> [Written problem]
Please output every line of the material as it stands, without the pictures.

> [Material provided]
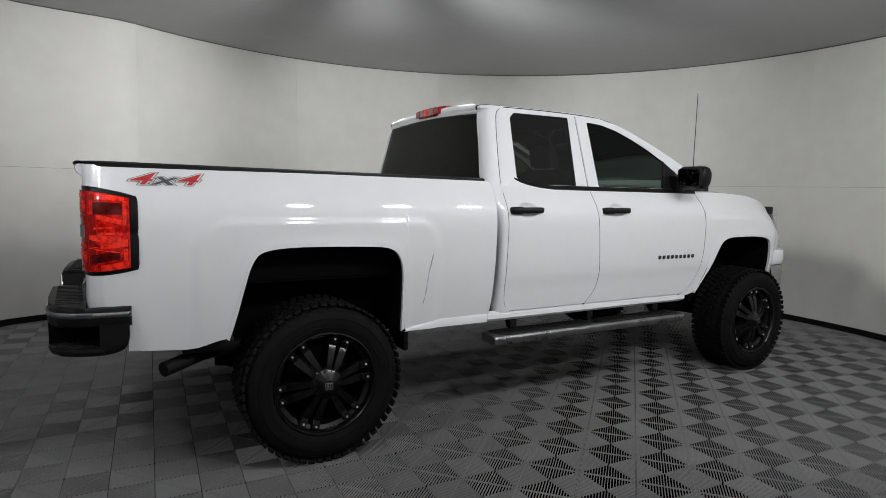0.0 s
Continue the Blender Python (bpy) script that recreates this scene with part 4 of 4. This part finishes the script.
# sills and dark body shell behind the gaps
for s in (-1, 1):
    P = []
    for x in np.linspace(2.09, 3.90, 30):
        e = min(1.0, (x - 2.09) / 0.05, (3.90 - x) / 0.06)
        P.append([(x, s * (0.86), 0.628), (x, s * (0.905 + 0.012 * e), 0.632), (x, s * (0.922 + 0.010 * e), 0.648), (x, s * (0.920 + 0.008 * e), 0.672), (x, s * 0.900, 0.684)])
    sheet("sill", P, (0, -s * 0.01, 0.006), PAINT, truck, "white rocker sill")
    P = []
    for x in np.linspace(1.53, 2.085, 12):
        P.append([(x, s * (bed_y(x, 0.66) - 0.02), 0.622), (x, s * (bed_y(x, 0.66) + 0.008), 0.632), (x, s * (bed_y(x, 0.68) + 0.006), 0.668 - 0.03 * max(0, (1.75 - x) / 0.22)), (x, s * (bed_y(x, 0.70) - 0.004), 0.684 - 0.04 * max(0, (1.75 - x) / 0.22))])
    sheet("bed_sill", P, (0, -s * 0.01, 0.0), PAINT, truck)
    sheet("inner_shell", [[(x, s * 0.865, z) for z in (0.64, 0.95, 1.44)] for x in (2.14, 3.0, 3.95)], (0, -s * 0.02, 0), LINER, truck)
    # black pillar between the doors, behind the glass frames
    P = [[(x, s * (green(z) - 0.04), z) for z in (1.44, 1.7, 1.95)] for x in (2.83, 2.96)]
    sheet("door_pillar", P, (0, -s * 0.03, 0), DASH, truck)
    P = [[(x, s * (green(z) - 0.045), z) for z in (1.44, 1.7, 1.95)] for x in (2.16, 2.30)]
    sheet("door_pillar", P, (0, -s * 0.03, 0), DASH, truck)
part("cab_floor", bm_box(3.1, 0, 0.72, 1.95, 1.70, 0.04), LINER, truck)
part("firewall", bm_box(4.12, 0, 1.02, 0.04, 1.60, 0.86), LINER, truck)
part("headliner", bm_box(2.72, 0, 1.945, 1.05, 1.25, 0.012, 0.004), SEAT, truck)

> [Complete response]
0.0 s
Continue the Blender Python (bpy) script that recreates this scene with part 4 of 4. This part finishes the script.
# sills and dark body shell behind the gaps
for s in (-1, 1):
    P = []
    for x in np.linspace(2.09, 3.90, 30):
        e = min(1.0, (x - 2.09) / 0.05, (3.90 - x) / 0.06)
        P.append([(x, s * (0.86), 0.628), (x, s * (0.905 + 0.012 * e), 0.632), (x, s * (0.922 + 0.010 * e), 0.648), (x, s * (0.920 + 0.008 * e), 0.672), (x, s * 0.900, 0.684)])
    sheet("sill", P, (0, -s * 0.01, 0.006), PAINT, truck, "white rocker sill")
    P = []
    for x in np.linspace(1.53, 2.085, 12):
        P.append([(x, s * (bed_y(x, 0.66) - 0.02), 0.622), (x, s * (bed_y(x, 0.66) + 0.008), 0.632), (x, s * (bed_y(x, 0.68) + 0.006), 0.668 - 0.03 * max(0, (1.75 - x) / 0.22)), (x, s * (bed_y(x, 0.70) - 0.004), 0.684 - 0.04 * max(0, (1.75 - x) / 0.22))])
    sheet("bed_sill", P, (0, -s * 0.01, 0.0), PAINT, truck)
    sheet("inner_shell", [[(x, s * 0.865, z) for z in (0.64, 0.95, 1.44)] for x in (2.14, 3.0, 3.95)], (0, -s * 0.02, 0), LINER, truck)
    # black pillar between the doors, behind the glass frames
    P = [[(x, s * (green(z) - 0.04), z) for z in (1.44, 1.7, 1.95)] for x in (2.83, 2.96)]
    sheet("door_pillar", P, (0, -s * 0.03, 0), DASH, truck)
    P = [[(x, s * (green(z) - 0.045), z) for z in (1.44, 1.7, 1.95)] for x in (2.16, 2.30)]
    sheet("door_pillar", P, (0, -s * 0.03, 0), DASH, truck)
part("cab_floor", bm_box(3.1, 0, 0.72, 1.95, 1.70, 0.04), LINER, truck)
part("firewall", bm_box(4.12, 0, 1.02, 0.04, 1.60, 0.86), LINER, truck)
part("headliner", bm_box(2.72, 0, 1.945, 1.05, 1.25, 0.012, 0.004), SEAT, truck)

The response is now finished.